There was also a lot of controversy during the Q&A session when someone raised the issue of faith schools. The question-asker said that she’d been to a faith secondary school and she was always taught to be open minded, and she was taught about other faiths as well. June then replied (very passionately, I might add, she was almost shouting by the time she finished) by taking the example of the story of Abraham, which teaches obedience, but says nothing about the right of his son to live. I don’t know when June was last in a faith school, but I spent 14 years in the faith school system and I only ever learned about that story when I read the Bible in my own time, it wasn’t taught as part of the curriculum. Generally speaking my school was very liberal, it taught evolution and everyone I know believed in it, and I came out with a good sense of morals and a good education. There were certain problems which I won’t go into, but it certainly wasn’t the brainwashing zombie-factory June seems to think they are.

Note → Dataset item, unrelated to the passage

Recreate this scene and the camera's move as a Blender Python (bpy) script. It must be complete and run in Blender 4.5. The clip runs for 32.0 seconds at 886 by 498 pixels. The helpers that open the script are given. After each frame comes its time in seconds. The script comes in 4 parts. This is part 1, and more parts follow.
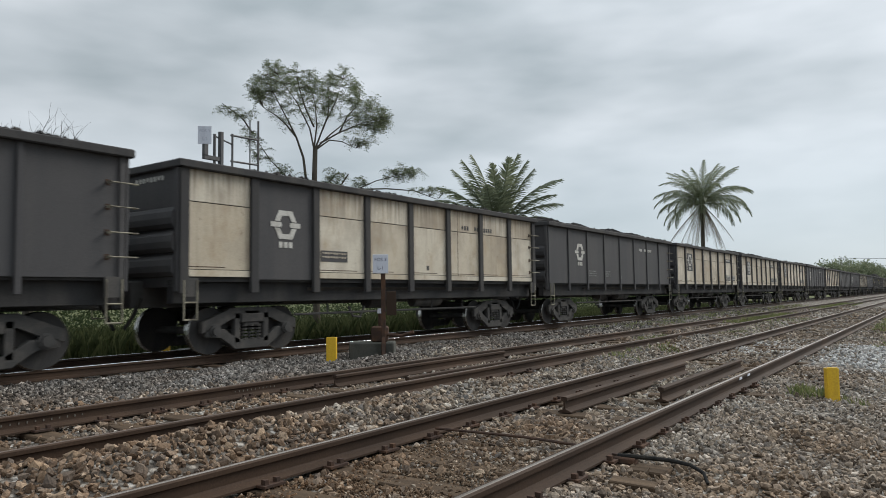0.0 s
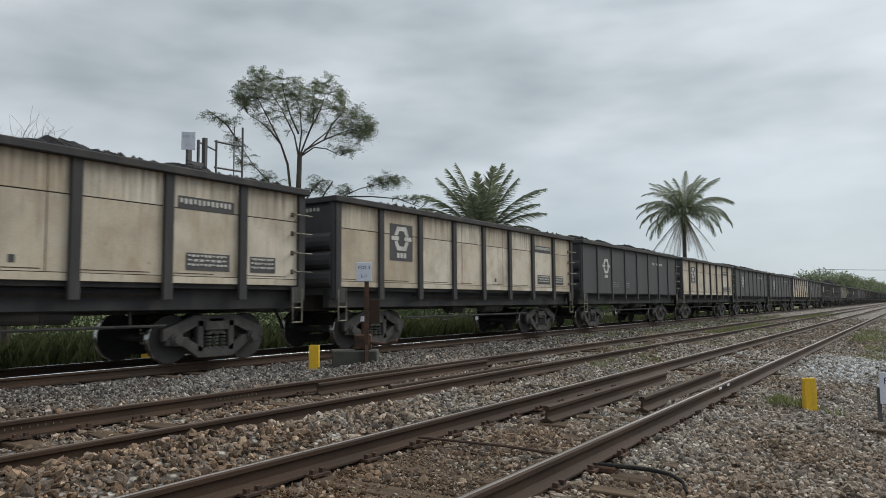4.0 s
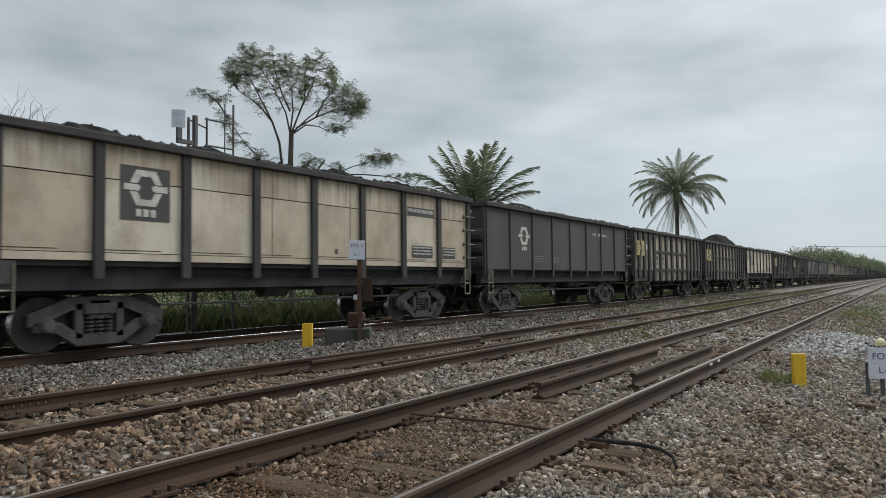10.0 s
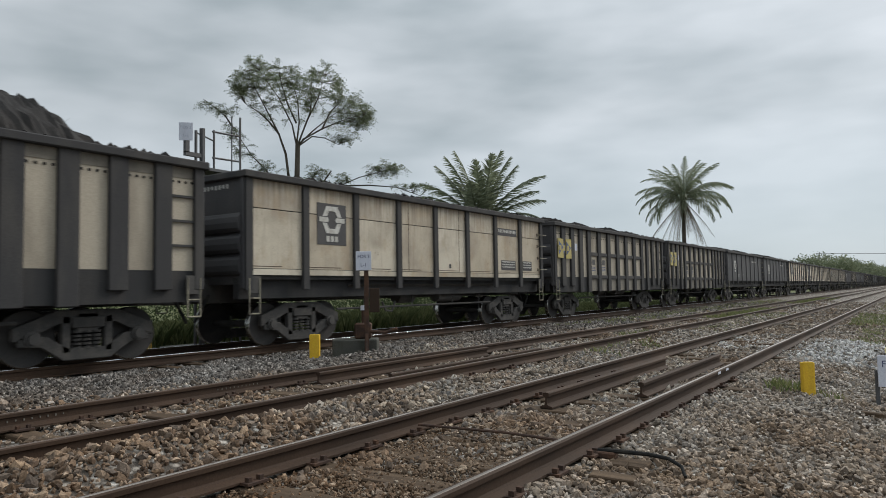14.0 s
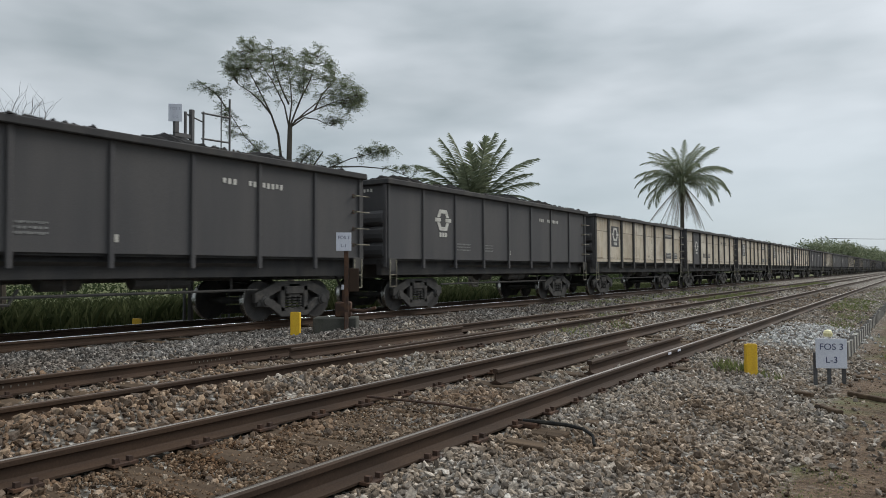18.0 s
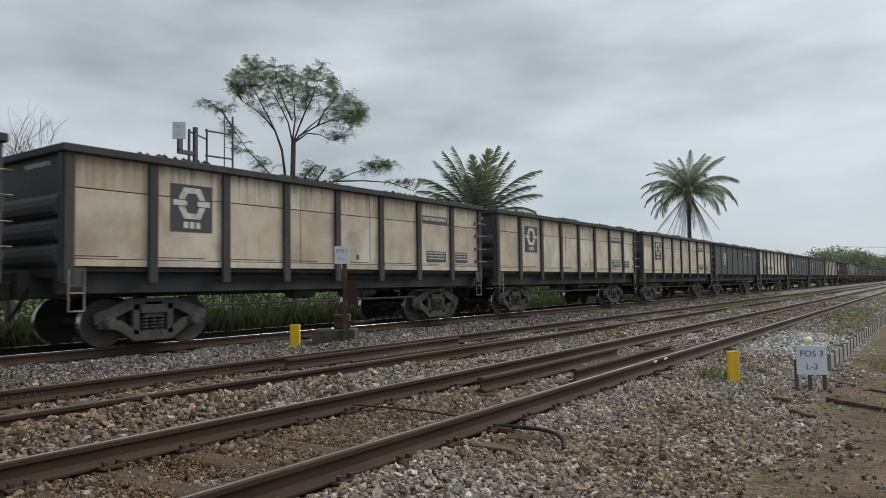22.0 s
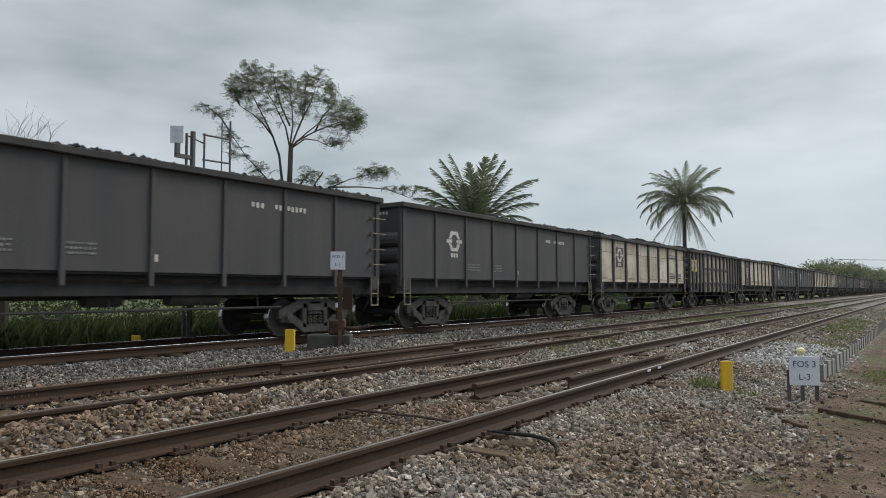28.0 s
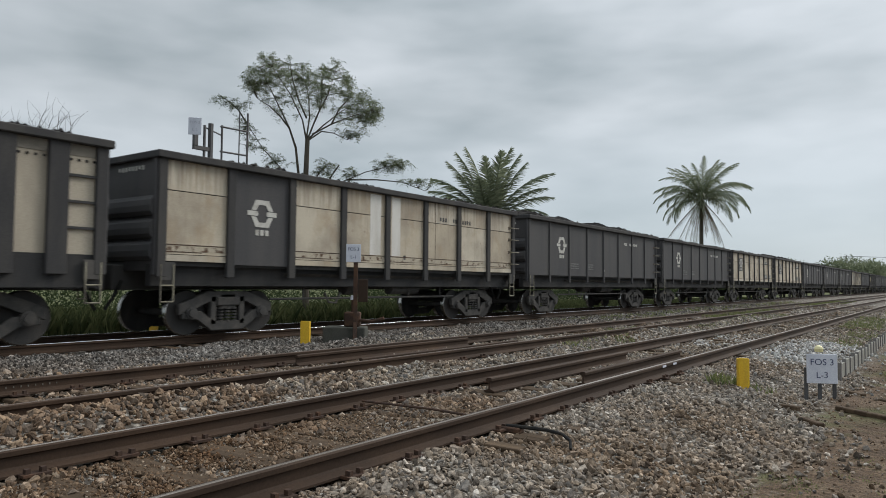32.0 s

This entry’s getting far too long and I’ve had nothing to eat yet today (in my Chinese oral exam this morning I apparently told the examiner that my dad’s a professional socialist, instead of a social worker), so I’ll wrap it up with a comment. I was a little disappointed. I was hoping this would be something I could point to in the future and say “look, humanism isn’t just about bashing religion”, but religion was a topic which came up far too much throughout the evening. Sue England’s talk was not much more than arguing against religious practices in Europe, and the only talk that didn’t have religion at its centre was Roger’s, who I’m pretty sure didn’t talk about it at all.

All in all though, it was a good event and I’m glad I went, even if it did mean I didn’t do enough revision for my Chinese exam.